WASHINGTON – The U.S. Department of Transportation's National Highway Traffic Safety Administration (NHTSA) is giving $550,000 to the states of Connecticut and Massachusetts, $275,000 each, to train police officers to spot texting drivers more effectively and to develop media efforts to alert the public to texting and driving dangers.
"While it is relatively easier for law enforcement to determine illegal handheld cell phone use by observing the position of the phone at the driver's ear, the dangerous practice of texting while driving is often not as obvious," said NHTSA Administrator David Strickland. "These two new demonstration programs will help identify real-world protocols and practices to better detect if a person is texting while driving."

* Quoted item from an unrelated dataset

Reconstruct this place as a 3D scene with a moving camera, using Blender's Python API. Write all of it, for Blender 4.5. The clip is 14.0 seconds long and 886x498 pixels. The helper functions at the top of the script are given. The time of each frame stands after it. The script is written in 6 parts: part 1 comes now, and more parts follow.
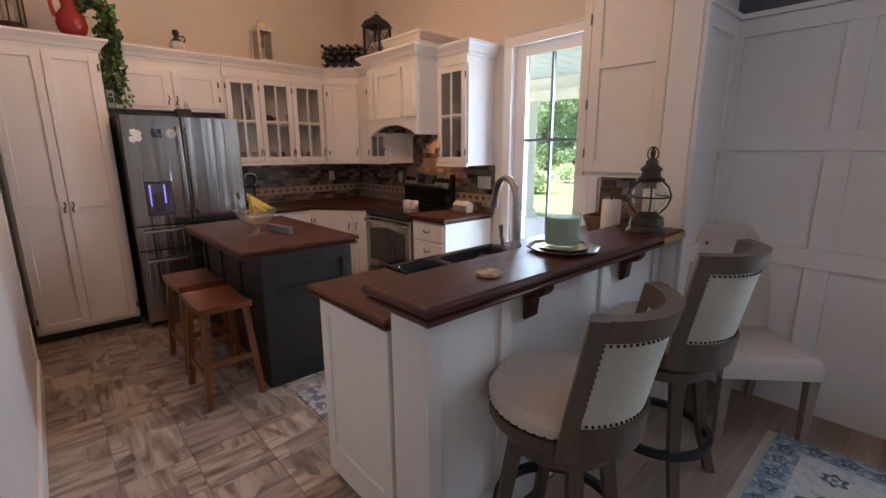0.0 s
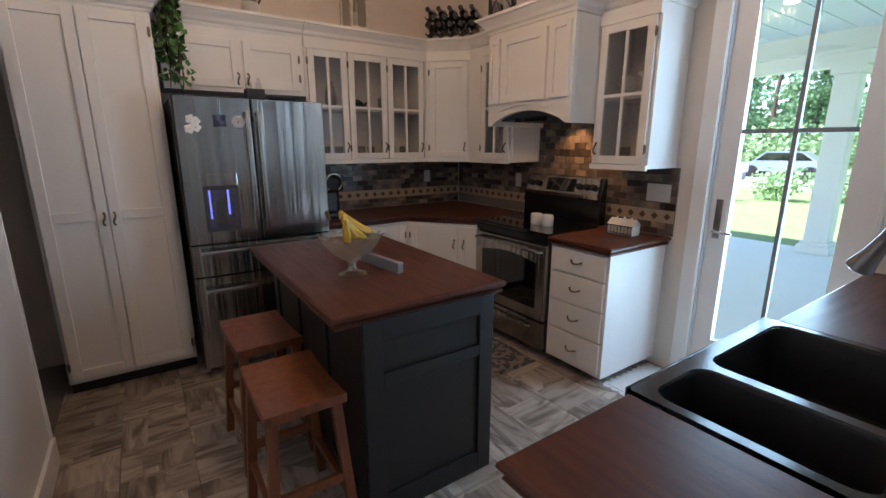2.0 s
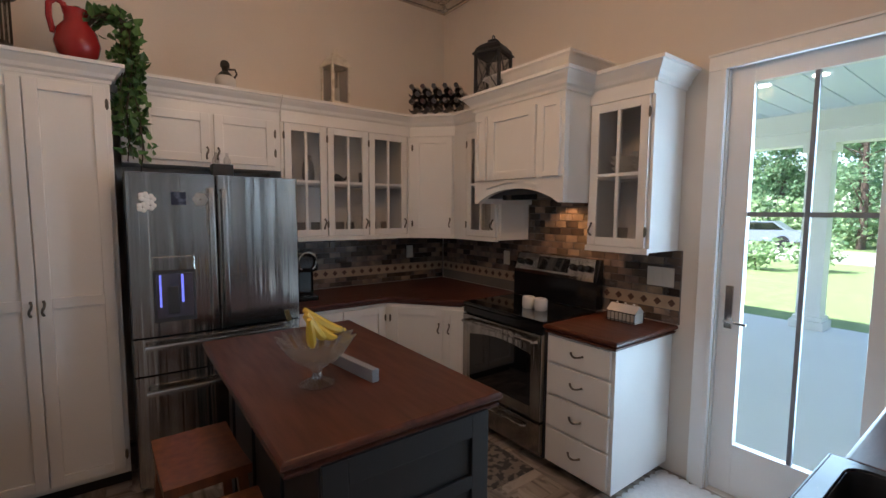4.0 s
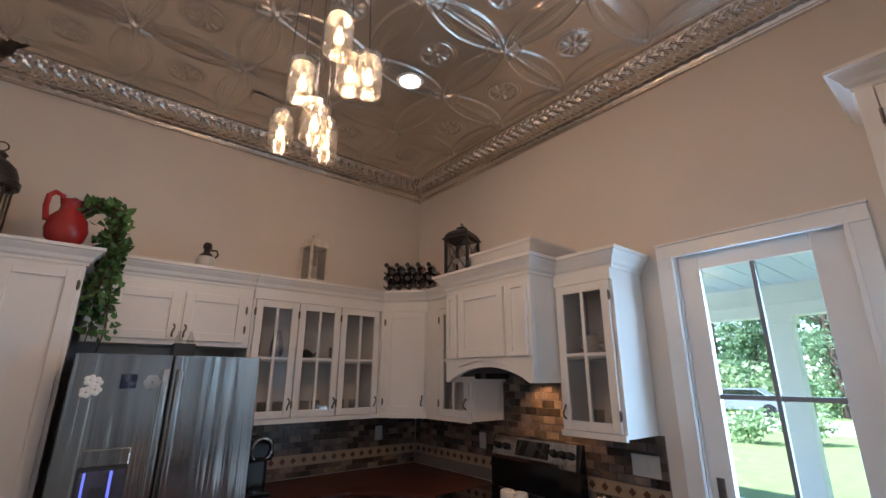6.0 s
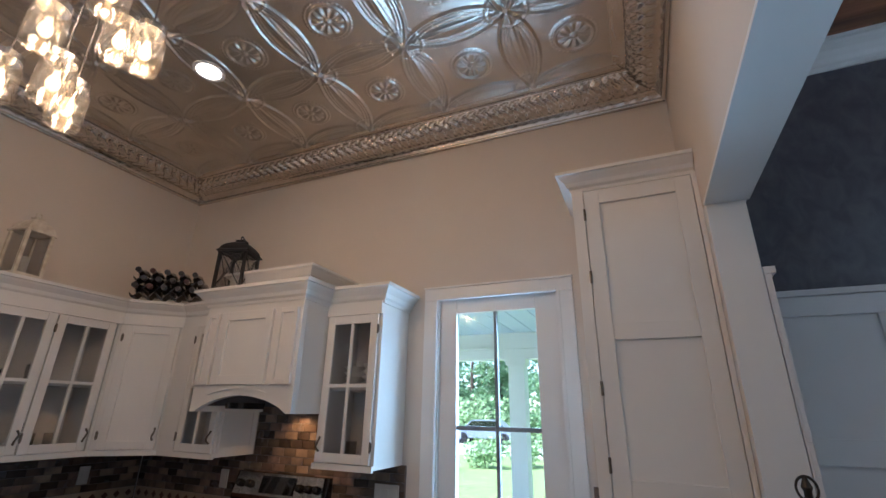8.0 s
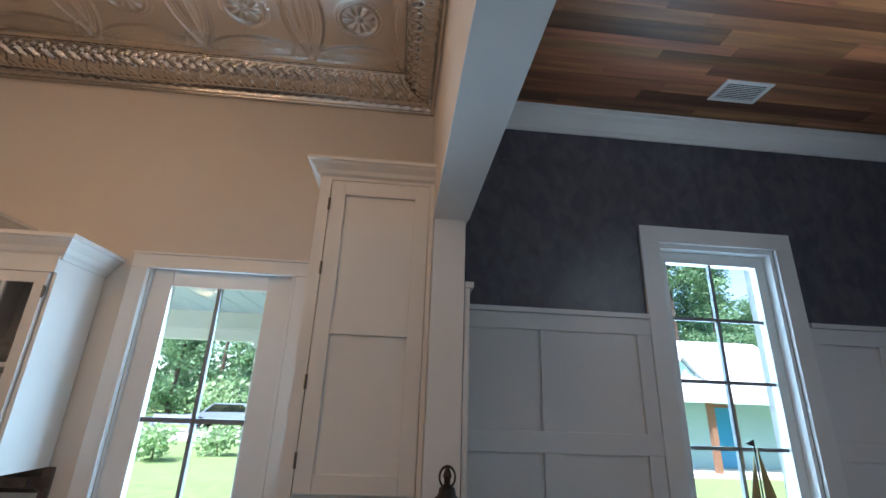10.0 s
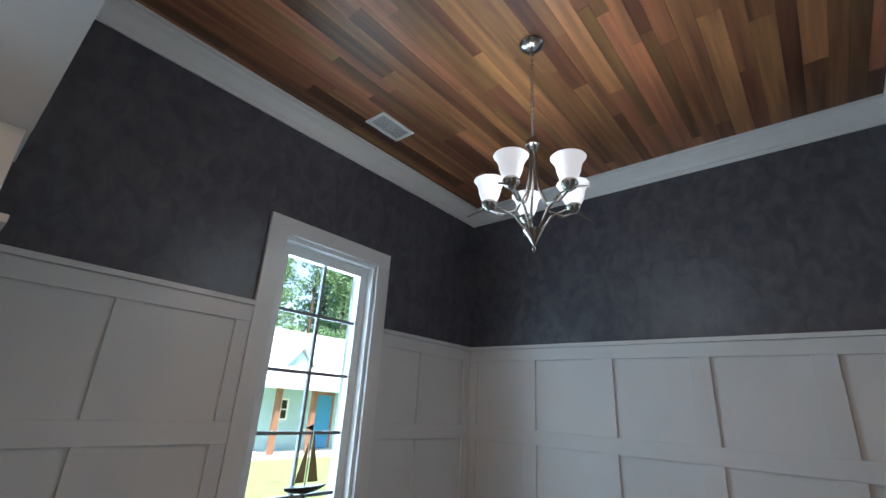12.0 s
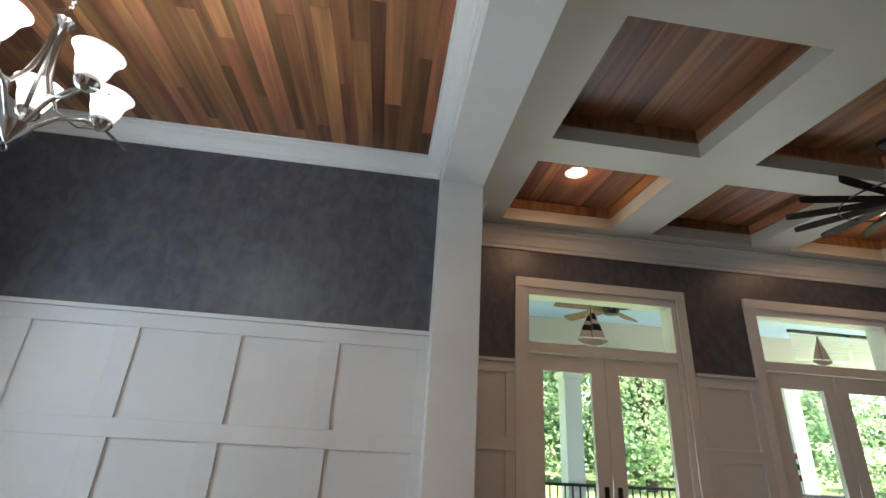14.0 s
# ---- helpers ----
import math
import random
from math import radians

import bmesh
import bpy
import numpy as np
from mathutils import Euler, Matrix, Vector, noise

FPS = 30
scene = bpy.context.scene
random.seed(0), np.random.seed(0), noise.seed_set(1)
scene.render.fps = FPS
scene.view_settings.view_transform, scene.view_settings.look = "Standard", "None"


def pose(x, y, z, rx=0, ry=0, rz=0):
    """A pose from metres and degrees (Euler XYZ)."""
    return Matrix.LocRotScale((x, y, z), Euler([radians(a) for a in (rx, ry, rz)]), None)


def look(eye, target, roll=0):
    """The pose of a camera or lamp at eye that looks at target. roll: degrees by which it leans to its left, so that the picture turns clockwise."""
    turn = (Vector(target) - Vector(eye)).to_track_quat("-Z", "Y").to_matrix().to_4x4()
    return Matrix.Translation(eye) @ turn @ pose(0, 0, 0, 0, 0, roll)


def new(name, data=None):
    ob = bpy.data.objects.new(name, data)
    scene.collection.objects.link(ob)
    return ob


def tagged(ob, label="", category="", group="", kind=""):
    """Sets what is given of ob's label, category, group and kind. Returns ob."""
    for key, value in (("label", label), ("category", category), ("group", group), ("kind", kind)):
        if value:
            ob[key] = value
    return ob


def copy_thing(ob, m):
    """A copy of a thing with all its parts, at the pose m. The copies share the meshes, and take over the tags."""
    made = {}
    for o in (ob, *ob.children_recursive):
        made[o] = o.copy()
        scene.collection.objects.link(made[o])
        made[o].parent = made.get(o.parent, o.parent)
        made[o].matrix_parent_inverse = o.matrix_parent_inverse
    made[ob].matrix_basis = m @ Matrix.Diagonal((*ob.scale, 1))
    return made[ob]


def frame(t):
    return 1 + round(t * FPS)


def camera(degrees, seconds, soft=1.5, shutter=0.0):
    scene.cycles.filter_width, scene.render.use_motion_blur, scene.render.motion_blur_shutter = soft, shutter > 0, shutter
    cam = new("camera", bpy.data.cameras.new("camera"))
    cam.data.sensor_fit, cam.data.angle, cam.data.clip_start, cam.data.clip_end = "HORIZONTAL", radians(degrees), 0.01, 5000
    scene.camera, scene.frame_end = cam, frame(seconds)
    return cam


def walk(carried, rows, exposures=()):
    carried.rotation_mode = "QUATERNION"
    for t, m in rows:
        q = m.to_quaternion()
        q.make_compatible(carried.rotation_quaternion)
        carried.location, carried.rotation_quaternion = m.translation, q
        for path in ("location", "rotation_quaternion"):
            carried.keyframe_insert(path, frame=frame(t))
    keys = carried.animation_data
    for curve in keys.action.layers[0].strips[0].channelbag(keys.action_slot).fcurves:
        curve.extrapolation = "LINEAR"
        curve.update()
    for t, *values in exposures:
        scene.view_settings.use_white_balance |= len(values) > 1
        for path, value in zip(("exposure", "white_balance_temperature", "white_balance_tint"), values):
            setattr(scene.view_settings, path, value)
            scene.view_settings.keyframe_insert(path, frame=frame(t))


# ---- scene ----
cam = camera(90.3, 14.0)
PATH = [
    (0, (1.842, 3.42, 1.503), (3.15, 4.869, 1.065), -0.3),
    (0.5, (1.913, 3.769, 1.511), (3.215, 5.223, 1.078), -0.0),
    (1, (2.02, 4.063, 1.515), (3.298, 5.539, 1.083), 0.2),
    (1.5, (2.085, 4.382, 1.513), (3.263, 5.938, 1.077), 0.0),
    (2, (2.159, 4.69, 1.511), (3.253, 6.299, 1.049), -0.0),
    (2.2, (2.203, 4.798, 1.484), (3.275, 6.425, 1.034), 0.0),
    (4.3, (2.33, 4.945, 1.609), (3.548, 6.532, 1.584), 0.1),
    (4.5, (2.329, 4.944, 1.619), (3.558, 6.518, 1.72), 0.1),
    (5, (2.34, 4.93, 1.642), (3.557, 6.467, 2.036), 0.1),
    (5.5, (2.358, 4.919, 1.663), (3.565, 6.427, 2.181), -0.1),
    (6, (2.371, 4.902, 1.677), (3.577, 6.397, 2.235), 0.2),
    (6.5, (2.367, 4.898, 1.691), (3.629, 6.32, 2.31), 0.6),
    (7, (2.367, 4.896, 1.689), (3.77, 6.16, 2.348), 0.8),
    (7.5, (2.386, 4.862, 1.688), (3.964, 5.888, 2.365), 1.0),
    (7.7, (2.391, 4.847, 1.679), (4.033, 5.762, 2.362), 1.0),
    (9.8, (2.53, 4.624, 1.725), (4.422, 4.592, 2.373), 2.3),
    (10, (2.529, 4.601, 1.725), (4.413, 4.442, 2.376), 2.2),
    (10.5, (2.556, 4.508, 1.722), (4.375, 4.0, 2.379), 2.3),
    (11, (2.579, 4.438, 1.733), (4.264, 3.581, 2.385), 2.6),
    (11.5, (2.568, 4.408, 1.75), (4.055, 3.24, 2.4), 3.1),
    (12, (2.509, 4.376, 1.739), (3.747, 2.954, 2.406), 3.4),
    (12.5, (2.463, 4.373, 1.754), (3.401, 2.737, 2.422), 3.6),
    (13, (2.377, 4.302, 1.73), (2.981, 2.523, 2.416), 3.7),
    (13.5, (2.258, 4.199, 1.715), (2.461, 2.339, 2.42), 3.6),
    (14, (2.146, 4.087, 1.691), (1.938, 2.234, 2.415), 3.6),
]
walk(cam, [(t, look(eye, target, roll)) for t, eye, target, roll in PATH], [
    (0, 2.05, 6750, 26), (1, 2.12, 6500, 21), (1.5, 2.07, 6300, 18), (2, 1.88, 5800, 13), (4.5, 1.68, 6150, 17), (5, 1.7, 6250, 19), (5.5, 1.73, 5600, 14),
    (6.5, 1.69, 5500, 13), (7.5, 1.67, 5250, 11), (10, 1.58, 5750, 10), (10.5, 1.55, 5850, 11), (11.5, 1.77, 6300, 13), (12.5, 1.76, 6500, 12), (13.5, 2.26, 7000, 16), (14, 2.46, 6900, 14)])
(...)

NHTSA stated that although 39 states have laws that ban texting, and 10 have laws that entirely prohibit the handheld use of cell phones while driving, programs in Hartford, Connecticut, and Syracuse, New York found it was more difficult to detect texting than a driver talking on a cell phone. Only 5% of tickets issued were for texting rather than talking on a cell phone while driving.

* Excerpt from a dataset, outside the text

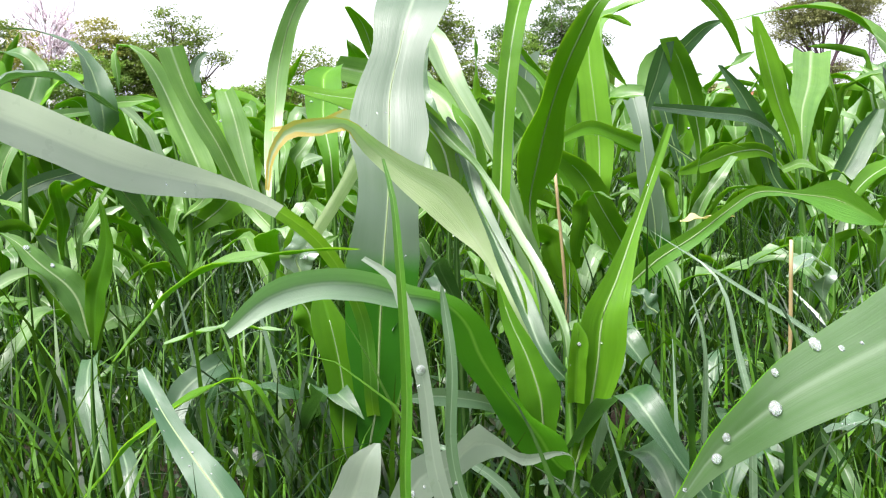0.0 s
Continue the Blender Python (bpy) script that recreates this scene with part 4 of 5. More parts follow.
# big leaf plant
plant = hand_plant('tall maize plant with one broad silvery blade among weeds', 0.009, (-0.122, 0.93, 0.2), (-0.115, 0.9, 0.27))
shaped_leaf(plant, silver_mat, [(-0.131, 0.875, 0.136, 0.010, 0, -2), (-0.113, 0.870, 0.236, 0.056, 0, 11), (-0.104, 0.870, 0.330, 0.086, 0, 3), (-0.095, 0.868, 0.414, 0.091, 0, -1), (-0.084, 0.885, 0.510, 0.076, 0, -4), (-0.081, 0.910, 0.576, 0.101, 0, 1), (-0.078, 0.935, 0.628, 0.089, 0, 1), (-0.065, 0.955, 0.678, 0.070, 0, -5), (-0.053, 0.980, 0.724, 0.088, 0, -6), (-0.043, 1.010, 0.754, 0.098, 0, -3), (-0.041, 1.030, 0.764, 0.092, 0, -9)], seg=44, fold=0.03, wave=0.05, torn=True, drops=8)
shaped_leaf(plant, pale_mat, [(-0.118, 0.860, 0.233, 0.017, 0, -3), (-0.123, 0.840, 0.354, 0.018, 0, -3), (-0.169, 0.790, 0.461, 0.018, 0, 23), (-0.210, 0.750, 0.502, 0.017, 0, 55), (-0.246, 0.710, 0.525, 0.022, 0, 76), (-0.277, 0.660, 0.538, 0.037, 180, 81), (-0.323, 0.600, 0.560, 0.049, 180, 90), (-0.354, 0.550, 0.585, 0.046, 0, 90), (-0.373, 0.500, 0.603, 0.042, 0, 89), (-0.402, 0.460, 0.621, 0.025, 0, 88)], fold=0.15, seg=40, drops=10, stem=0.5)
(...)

With that being the case, the grants announced by NHTSA are designed so Connecticut and Massachusetts can develop anti-texting enforcement protocols and techniques, for example such as using stationary patrols, spotters on overpasses on elevated roadways, and roving patrols, to test their effectiveness.
Each state will use these methods in four waves of what NHTSA calls “high-visibility enforcement activities” over a 24-month period. NHTSA stated it plans to document the results of these programs for other states to evaluate and potentially use.